INFORMATION SUPPLIED:

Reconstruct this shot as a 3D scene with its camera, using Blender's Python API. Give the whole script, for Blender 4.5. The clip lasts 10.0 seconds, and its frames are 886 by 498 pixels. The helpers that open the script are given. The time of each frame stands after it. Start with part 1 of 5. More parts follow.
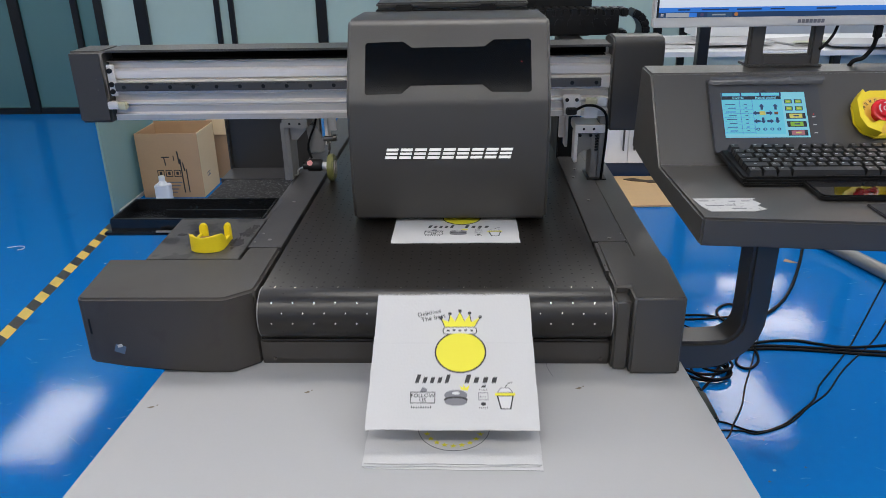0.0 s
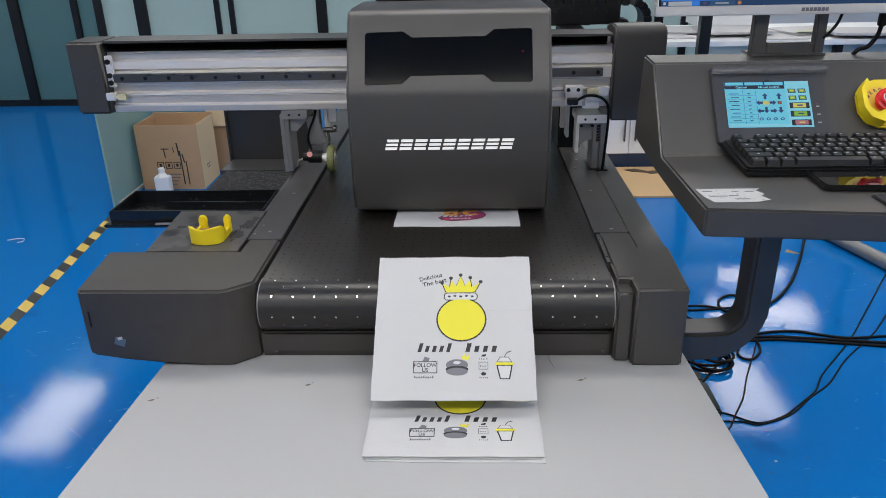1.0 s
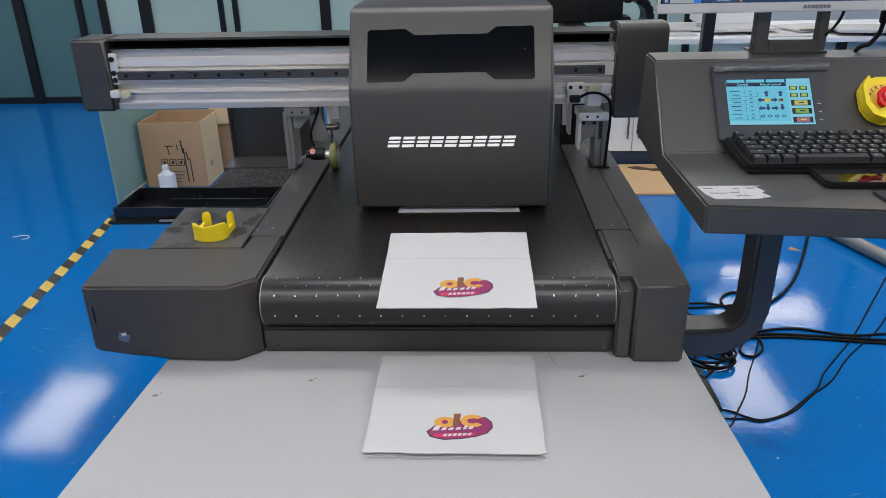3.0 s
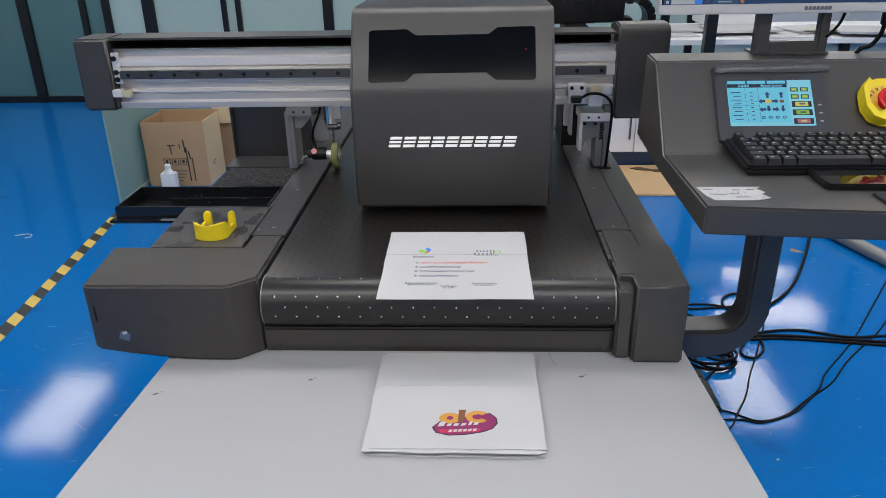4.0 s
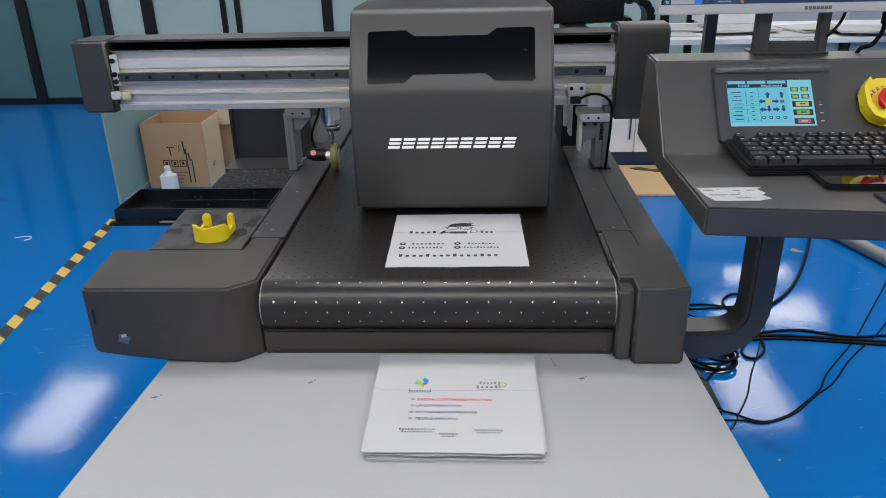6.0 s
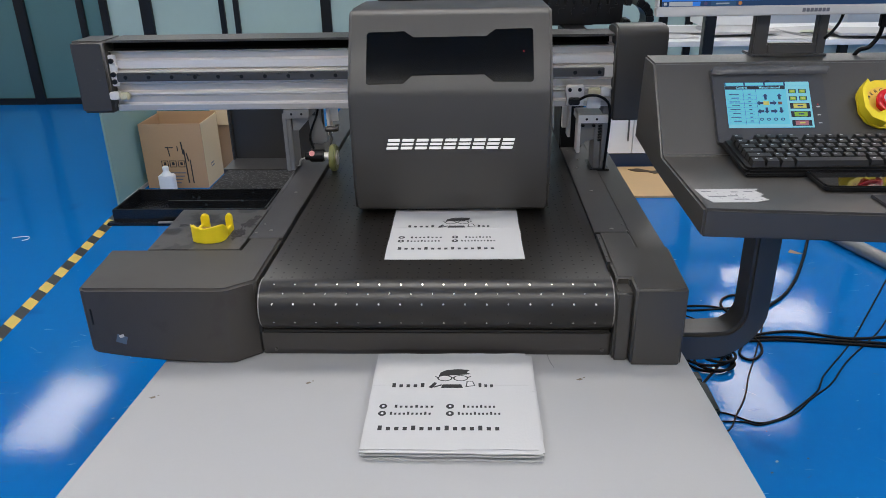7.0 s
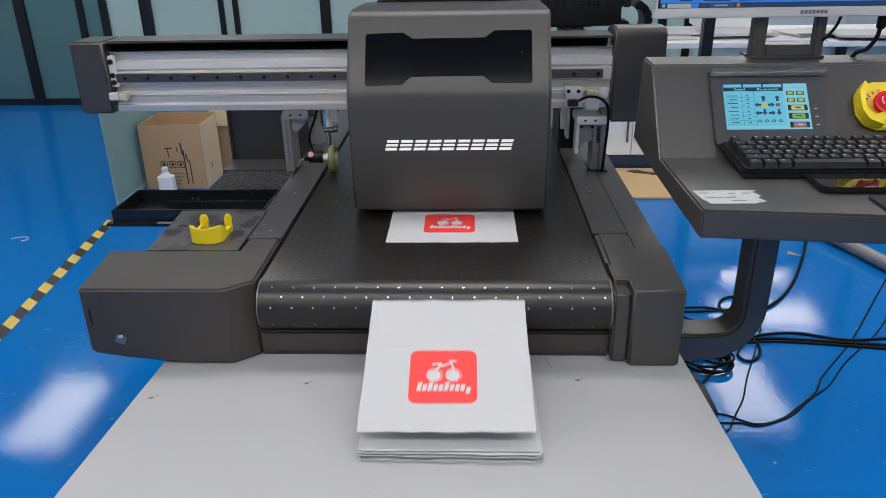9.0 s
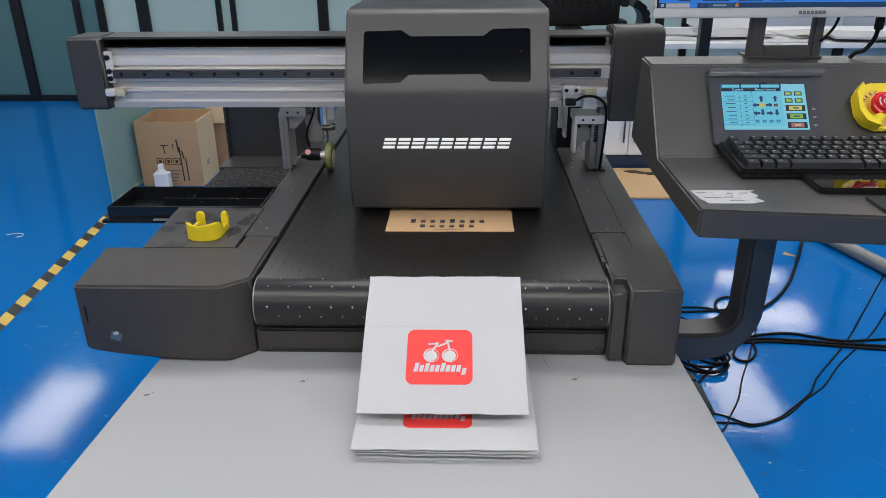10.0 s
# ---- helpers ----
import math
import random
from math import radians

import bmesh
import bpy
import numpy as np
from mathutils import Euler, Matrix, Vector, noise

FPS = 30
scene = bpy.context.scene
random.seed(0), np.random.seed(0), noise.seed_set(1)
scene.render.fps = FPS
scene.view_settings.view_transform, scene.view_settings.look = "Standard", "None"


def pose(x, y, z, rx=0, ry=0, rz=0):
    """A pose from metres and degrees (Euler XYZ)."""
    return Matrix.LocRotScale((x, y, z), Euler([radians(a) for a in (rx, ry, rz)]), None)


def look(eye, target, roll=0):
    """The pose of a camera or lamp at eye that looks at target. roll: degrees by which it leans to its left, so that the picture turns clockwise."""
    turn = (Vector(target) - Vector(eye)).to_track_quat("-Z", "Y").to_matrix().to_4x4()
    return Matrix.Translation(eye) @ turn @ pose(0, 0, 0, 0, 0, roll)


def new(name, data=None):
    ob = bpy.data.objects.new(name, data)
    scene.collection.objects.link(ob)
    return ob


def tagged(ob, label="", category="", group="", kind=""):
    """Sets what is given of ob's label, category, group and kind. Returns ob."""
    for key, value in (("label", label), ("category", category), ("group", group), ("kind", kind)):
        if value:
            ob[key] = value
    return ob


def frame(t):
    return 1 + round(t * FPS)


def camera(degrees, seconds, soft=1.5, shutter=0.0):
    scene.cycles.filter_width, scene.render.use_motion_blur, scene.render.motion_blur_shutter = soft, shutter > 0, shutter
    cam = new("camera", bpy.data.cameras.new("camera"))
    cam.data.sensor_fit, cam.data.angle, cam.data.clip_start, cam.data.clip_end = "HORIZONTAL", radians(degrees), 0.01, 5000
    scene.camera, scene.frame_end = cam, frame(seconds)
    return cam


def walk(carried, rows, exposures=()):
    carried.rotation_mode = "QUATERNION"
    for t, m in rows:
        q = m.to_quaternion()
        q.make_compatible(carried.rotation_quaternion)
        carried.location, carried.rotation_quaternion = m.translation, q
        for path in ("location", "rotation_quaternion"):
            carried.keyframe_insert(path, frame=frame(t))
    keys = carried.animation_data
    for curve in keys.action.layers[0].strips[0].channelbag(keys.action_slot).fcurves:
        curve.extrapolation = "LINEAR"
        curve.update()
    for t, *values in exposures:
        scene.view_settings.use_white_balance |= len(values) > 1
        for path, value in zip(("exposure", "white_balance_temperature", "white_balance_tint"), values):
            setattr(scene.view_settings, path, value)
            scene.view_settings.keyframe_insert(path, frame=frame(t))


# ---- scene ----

YOUR TASK: Do not copy the pictures, but repeat every line exactly.

WRITTEN ANSWER:
Reconstruct this shot as a 3D scene with its camera, using Blender's Python API. Give the whole script, for Blender 4.5. The clip lasts 10.0 seconds, and its frames are 886 by 498 pixels. The helpers that open the script are given. The time of each frame stands after it. Start with part 1 of 5. More parts follow.
0.0 s
1.0 s
3.0 s
4.0 s
6.0 s
7.0 s
9.0 s
10.0 s
# ---- helpers ----
import math
import random
from math import radians

import bmesh
import bpy
import numpy as np
from mathutils import Euler, Matrix, Vector, noise

FPS = 30
scene = bpy.context.scene
random.seed(0), np.random.seed(0), noise.seed_set(1)
scene.render.fps = FPS
scene.view_settings.view_transform, scene.view_settings.look = "Standard", "None"


def pose(x, y, z, rx=0, ry=0, rz=0):
    """A pose from metres and degrees (Euler XYZ)."""
    return Matrix.LocRotScale((x, y, z), Euler([radians(a) for a in (rx, ry, rz)]), None)


def look(eye, target, roll=0):
    """The pose of a camera or lamp at eye that looks at target. roll: degrees by which it leans to its left, so that the picture turns clockwise."""
    turn = (Vector(target) - Vector(eye)).to_track_quat("-Z", "Y").to_matrix().to_4x4()
    return Matrix.Translation(eye) @ turn @ pose(0, 0, 0, 0, 0, roll)


def new(name, data=None):
    ob = bpy.data.objects.new(name, data)
    scene.collection.objects.link(ob)
    return ob


def tagged(ob, label="", category="", group="", kind=""):
    """Sets what is given of ob's label, category, group and kind. Returns ob."""
    for key, value in (("label", label), ("category", category), ("group", group), ("kind", kind)):
        if value:
            ob[key] = value
    return ob


def frame(t):
    return 1 + round(t * FPS)


def camera(degrees, seconds, soft=1.5, shutter=0.0):
    scene.cycles.filter_width, scene.render.use_motion_blur, scene.render.motion_blur_shutter = soft, shutter > 0, shutter
    cam = new("camera", bpy.data.cameras.new("camera"))
    cam.data.sensor_fit, cam.data.angle, cam.data.clip_start, cam.data.clip_end = "HORIZONTAL", radians(degrees), 0.01, 5000
    scene.camera, scene.frame_end = cam, frame(seconds)
    return cam


def walk(carried, rows, exposures=()):
    carried.rotation_mode = "QUATERNION"
    for t, m in rows:
        q = m.to_quaternion()
        q.make_compatible(carried.rotation_quaternion)
        carried.location, carried.rotation_quaternion = m.translation, q
        for path in ("location", "rotation_quaternion"):
            carried.keyframe_insert(path, frame=frame(t))
    keys = carried.animation_data
    for curve in keys.action.layers[0].strips[0].channelbag(keys.action_slot).fcurves:
        curve.extrapolation = "LINEAR"
        curve.update()
    for t, *values in exposures:
        scene.view_settings.use_white_balance |= len(values) > 1
        for path, value in zip(("exposure", "white_balance_temperature", "white_balance_tint"), values):
            setattr(scene.view_settings, path, value)
            scene.view_settings.keyframe_insert(path, frame=frame(t))


# ---- scene ----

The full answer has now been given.